The tendency to refer to the whole Federation and its neighbors as the "Alpha Quadrant" even though much of it is in the Beta Quadrant has a real-world analogy too -- the fact that we refer to Europe as "the West" even though most of it is actually in the Eastern Hemisphere. (And there are analogies on smaller scales too, like how "Greater Cincinnati" incorporates a couple of Kentucky municipalities right across the border from Cincinnati, Ohio.) That kind of technically imprecise shorthand is part of how cartography tends to work in real life, so we should welcome the fact that similar inconsistencies show up in Trek. It makes it feel truer to life than if it were all perfectly consistent and logical.
 
I'm glad to see there's a transcript search tool again. There used to be another one, but it's been defunct for years. Or is this an updated version from the same people?

I think it searches the same site, but now there's DIS, PIC, and LD (no PRO, SNW, vST, or ST searchable yet). Also, you can narrow it down to references in one series, and it shows screencaps and timecodes of the line you look up (the former disappear when you look at the line in context, though)
 
That kind of technically imprecise shorthand is part of how cartography tends to work in real life, so we should welcome the fact that similar inconsistencies show up in Trek. It makes it feel truer to life than if it were all perfectly consistent and logical.
I do agree with that part, I mean that's a real map, it has the real life galactic longitude on it running straight through the Sol system. But in Star Trek it does make things more complicated than they really need to be and leads to every shorthand use being a bit misleading.
 
But in Star Trek it does make things more complicated than they really need to be and leads to every shorthand use being a bit misleading.

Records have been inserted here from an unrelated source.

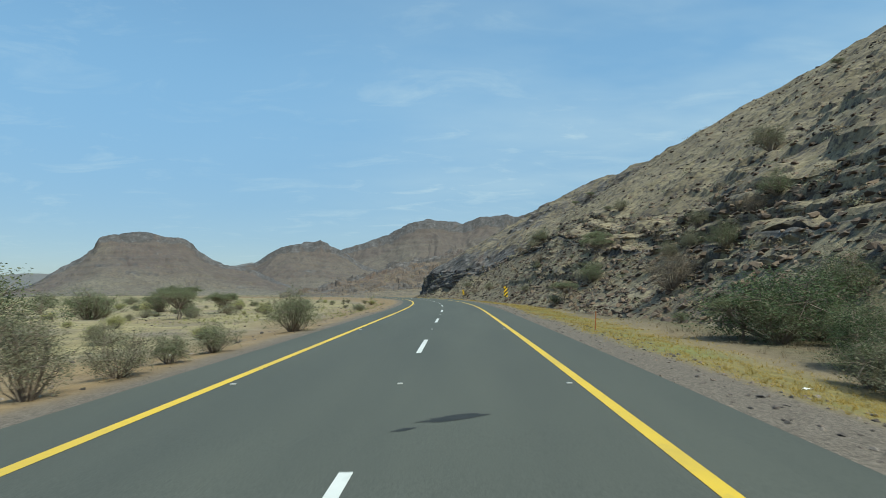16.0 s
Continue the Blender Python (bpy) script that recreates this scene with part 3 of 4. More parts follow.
# ---- distant hills ----
def far_hill(name, label, eye, dist, prof, depth, seed, lift=0.0, mat=None, res=(150, 70), cap=0.0, rough=1.0, crag=0.0):
    """A ridge seen across from eye: prof holds (degrees to the right, degrees up) along its crest at that distance."""
    az = np.radians(np.linspace(prof[0][0], prof[-1][0], res[0]))
    el = np.interp(az, [radians(a) for a, _ in prof], [math.tan(radians(e)) for _, e in prof])
    el = el * (1 + 0.012 * fbm(az * 45, 0, 0, seed + 70, 4, 0.55))
    v = np.linspace(-1, 1, res[1])
    A, V = np.meshgrid(az, v, indexing="ij")
    E = np.repeat(el[:, None], res[1], 1)
    k = max(dist / 1500.0, 0.45)
    D = dist + V * depth
    X, Y = eye[0] + D * np.sin(A), eye[1] + D * np.cos(A)
    wob = 0.13 * fbm(X / (190 * k), Y / (190 * k), 0, seed, 5, 0.55)
    a = np.clip(np.abs(V) * (1 + wob * rough), 0, 1.2)
    if cap:
        fall = np.where(a < cap, 1 - 0.03 * a / cap, np.where(a < cap + 0.035, 0.97 - 0.15 * (a - cap) / 0.035, 0.82 * np.maximum(0, 1 - (a - cap - 0.035) / (0.965 - cap)) ** 1.75))
    else:
        fall = np.maximum(0, 1 - a) ** 1.8
    kern = np.hanning(res[0] // 7 + 3); kern /= kern.sum()
    soft = np.convolve(np.pad(el, len(kern) // 2, mode="edge"), kern, "same")[len(kern) // 2:][:res[0]]
    E = soft[:, None] + (E - soft[:, None]) * smooth(0.72, 0.9, fall)      # only the crest keeps its sharp corners
    H = np.maximum(E * dist, 0)
    Z = H * fall
    some = smooth(0.03, 0.3, fall) * np.minimum(1, H / 40) * k * rough
    Z = Z + some * (5.0 * -np.abs(fbm(X / (75 * k), Y / (75 * k), 0, seed + 12, 4, 0.5)) + 4.5 * fbm(X / (60 * k), Y / (60 * k), 0, seed + 9, 6, 0.58) * (1 - fall * 0.85))
    # shallow gullies down the slopes, and level ledges of harder beds
    gul = 1 - np.abs(fbm(A * dist / (58 * k) + 0.5 * fbm(X / (90 * k), Y / (90 * k), 0, seed + 40, 3), V * 2.6, 0, seed + 33, 4, 0.6)) * 2.2
    Z = Z - 0.016 * H * np.clip(gul, -1.5, 1) * smooth(0.97, 0.7, fall) * smooth(0.0, 0.25, fall) * rough
    stp = 15.0 * k
    lay = (Z / stp + 0.4 * fbm(X / (150 * k), Y / (150 * k), 0, seed + 21, 4)) % 1.0
    led = smooth(-0.35, 0.3, fbm(X / (110 * k), Y / (110 * k), 0, seed + 55, 4))
    Z = Z + 0.2 * led * stp * (smooth(0.62, 0.8, lay) - lay) * smooth(0.05, 0.25, fall)
    if crag:
        e, o, tl = slabs(X / 11, Y / 11, 0 * X, seed + 61)
        e2, o2, tl2 = slabs(X / 4.5, Y / 4.5, 0 * X, seed + 64)
        Z = Z + crag * smooth(0.04, 0.3, fall) * (5.0 * (o - 0.5) + 5.0 * tl + 2.2 * (o2 - 0.5) + 2.5 * tl2)
    base = ground_z(X, Y) - 2.5
    P = np.stack([X, Y, np.where(fall > 0.01, base + 2.0 + Z + lift, base)], -1)
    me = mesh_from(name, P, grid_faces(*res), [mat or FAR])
    bed = led * smooth(0.55, 0.66, lay) * smooth(0.92, 0.8, lay) * smooth(0.05, 0.3, fall)
    bare = 0.5 * smooth(0.3, 0.55, fall + 0.3 * fbm(X / (70 * k), Y / (70 * k), 0, seed + 6, 4)) if mat and not crag else 0
    add_attr(me, "rock", np.clip(bare + (0.30 if mat else 0.16) + 0.6 * smooth(0.8, 0.9, fall) * (1 if cap else 0.6) + 0.16 * bed + 0.3 * fbm(X / (60 * k), Y / (60 * k), Z / 20, seed + 3, 4), 0, 1))
    add_attr(me, "dry", np.clip(0.75 * smooth(0.5, 0.06, fall) + 0.3 * fbm(X / (130 * k), Y / (130 * k), 0, seed + 4, 4), 0, 1))
    return tagged(new(name, me), label, "mountain", kind="structure")


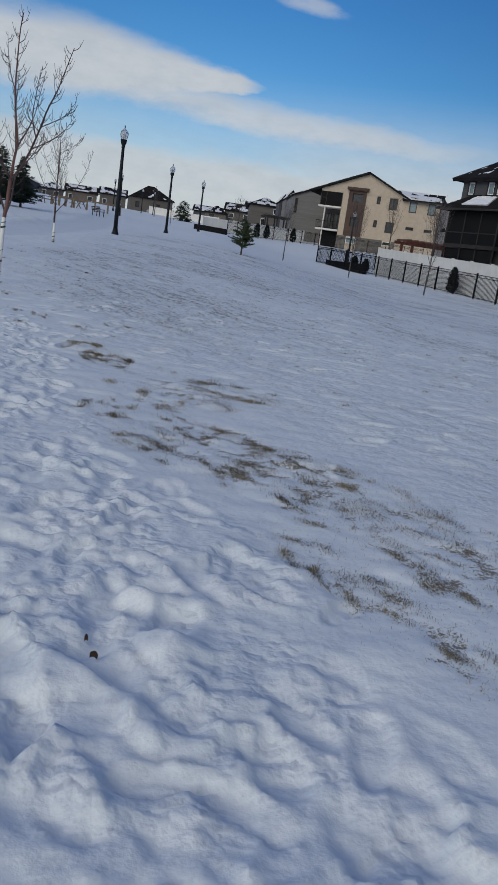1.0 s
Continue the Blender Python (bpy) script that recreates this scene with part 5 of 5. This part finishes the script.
def make_grass():
    """Tufts of dead grass that stand through the thin snow, in the streaks of the lawn."""
    rng = random.Random(77)
    verts, faces = [], []

    def blade(x, y, z, long, a, bend, wide):
        rise = 1.0 if bend < 1.2 else 0.4
        dx, dy = math.cos(a), math.sin(a)
        i = len(verts)
        sx, sy = -dy * wide, dx * wide
        mx, my, mz = x + dx * long * bend * 0.35, y + dy * long * bend * 0.35, z + long * 0.62 * rise
        verts.extend(((x - sx, y - sy, z - 0.01), (x + sx, y + sy, z - 0.01), (mx + sx * 0.7, my + sy * 0.7, mz), (mx - sx * 0.7, my - sy * 0.7, mz),
                      (x + dx * long * bend, y + dy * long * bend, z + long * (1 - 0.4 * bend) * rise)))
        faces.extend(((i, i + 1, i + 2, i + 3), (i + 3, i + 2, i + 4)))

    def clump(cx, cy, rx, ry, turn, count, long):
        for _ in range(count):
            u, v = rng.gauss(0, 0.75) * rx, rng.gauss(0, 0.85) * ry
            x, y = cx + u * math.cos(turn) - v * math.sin(turn), cy + u * math.sin(turn) + v * math.cos(turn)
            blade(x, y, ground_at(x, y), long * rng.uniform(0.45, 1.2), rng.uniform(0, 6.28), rng.uniform(0.5, 1.9), rng.uniform(0.0005, 0.001) * (1 + 0.22 * min(max(y - 4, 0), 14)))

    clump(LAMPS[0][0] + 0.05, LAMPS[0][1] - 0.1, 0.2, 0.1, 0.0, 420, 0.05)
    clump(-3.44, 12.79, 0.06, 0.05, 0.0, 160, 0.035)
    for cx, cy, rx, ry, count in ((1.6, 43.5, 0.5, 0.4, 420), (-15.5, 61.7, 1.3, 0.7, 800), (-14.4, 63.2, 1.1, 0.6, 600)):
        clump(cx, cy, rx, ry, 0.0, count, 0.06)
    for cx, cy, r in THATCH:
        turn = rng.gauss(-1.05, 0.15)
        clump(cx, cy, r * 1.7, r * 0.8, turn, int(2300 * r if cy < 8.5 else 900 * r), 0.01)
        for _ in range(6):
            u, v = rng.gauss(0, 1.3) * r, rng.gauss(0, 0.6) * r
            clump(cx + u * 0.5 + v * 0.87, cy - u * 0.87 + v * 0.5, r * rng.uniform(0.2, 0.5), r * rng.uniform(0.08, 0.2), turn + rng.gauss(0, 0.2), int((1500 if cy < 8.5 else 450) * r * rng.uniform(0.2, 1.2)), rng.uniform(0.012, 0.024))
    for _ in range(900):
        y = 2.6 + 22 * rng.random() ** 1.3
        x = np.interp(y, TRACK_Y, TRACK_X) + 1.35 + 9 * rng.random() ** 1.2
        if noise.noise(Vector((x * 0.5, y * 1.2, 3.1))) + 0.6 * noise.noise(Vector((x * 1.7, y * 3.5, 9.2))) < 0.05:
            continue
        clump(x, y, rng.uniform(0.01, 0.06), rng.uniform(0.01, 0.04), rng.uniform(-1.6, -0.4), rng.randint(8, 60), rng.uniform(0.01, 0.022))
    data = bpy.data.meshes.new("dry_grass")
    data.from_pydata(verts, [], faces)
    data.materials.append(DRY_GRASS)
    tagged(new("dry_grass", data), "dead straw-coloured grass poking through thin snow", "grass", kind="stuff")


make_grass()


def make_leaf(x, y, heading, long, wide, name, label):
    bm = bmesh.new()
    rows = []
    for k in range(7):
        s = k / 6
        w = wide * math.sin(math.pi * min(max(s, 0.06), 0.96)) ** 0.7
        z = 0.006 + 0.006 * math.sin(s * 3.0)
        rows.append([bm.verts.new((long * (s - 0.5), q * w, z + abs(q) * 0.012)) for q in (-1, 0, 1)])
    for a, b in zip(rows, rows[1:]):
        for i in (0, 1):
            bm.faces.new((a[i], a[i + 1], b[i + 1], b[i]))
    ext = bmesh.ops.extrude_face_region(bm, geom=bm.faces[:])
    bmesh.ops.translate(bm, vec=(0, 0, 0.003), verts=[v for v in ext["geom"] if isinstance(v, bmesh.types.BMVert)])
    bmesh.ops.recalc_face_normals(bm, faces=bm.faces[:])
    ob = part(name, bm, WOODCHIP)
    ob.matrix_world = pose(x, y, ground_at(x, y), 0, 0, heading)
    tagged(ob, label, "leaf", "litter on the snow")


make_leaf(-1.80, 4.08, -28, 0.05, 0.006, "fallen_leaf", "curled brown dead leaf lying on snow")
make_leaf(-0.63, 2.56, -25, 0.022, 0.004, "fallen_leaf", "small dark dead leaf lying on snow")
make_leaf(-0.66, 2.64, 10, 0.009, 0.004, "bark_chip", "small dark bark chip lying on snow")
make_leaf(-3.32, 7.25, 20, 0.03, 0.012, "fallen_leaf", "small dark dead leaf lying on packed snow")
make_leaf(-3.2, 7.22, -15, 0.025, 0.01, "fallen_leaf", "small dark dead leaf lying on packed snow")
make_leaf(-2.6, 15.97, 15, 0.07, 0.018, "fallen_leaf", "curled dark leaf lying on thin snow")
make_leaf(-1.41, 3.89, 100, 0.03, 0.002, "twig", "short dark twig lying on snow")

Like I said, that happens in real life too, so it's fine with me. Besides, the quadrant distinction rarely matters in a story. It's only relevant in situations like DS9 or VGR where you're talking about different ends of the galaxy. The distinction between Alpha and Beta Quadrants when talking about the Federation and its neighbors is as meaningless as the distinction between the Eastern and Western Hemispheres when asking for directions in London. The scale of the area in question is so tiny in proportion that it falls within the margin of error anyway.
 
Timeless referenced a Cube in the Beta Quadrant being where they salvaged the beacon from

Yeah, but my point is that it's silly that the writers took a concept that was only intended to differentiate opposite sides of the galaxy and started using it for local space. Like I said, it's the equivalent of giving Earthbound directions by specifying which hemisphere something is in. Most of the time, it would never even come up on a local scale. But once TNG and DS9 established the quadrant usage through repetition, writers started using it even in contexts where it didn't make sense -- and misusing it, e.g. by referring to Klingons and Romulans as part of the AQ in DS9 when they're actually in the BQ. (Which was at least implicitly established in the very first mention of the BQ, in The Undiscovered Country. The Excelsior was returning from a BQ survey when it passed near enough to Klingon space to register the Praxis explosion.)

The problem, though, is that there really isn't a good way to subdivide the galaxy on a more local scale. The galactic arms aren't a good reference, because they're very huge and long and twist around a lot, and a large percentage of the galaxy's stars are between arms (contrary to popular belief; the arms aren't made of stars, but of bright nebulae and star formation zones resulting from the compression of density waves passing through the interstellar medium). Dividing things any more finely requires imaginary divisions like sectors, and those are way too small. Ideally there should be at least a couple of intermediate levels of organization between "sector" and "quadrant," but I'm not sure what you'd call them. Maybe sector, region, subquadrant, quadrant?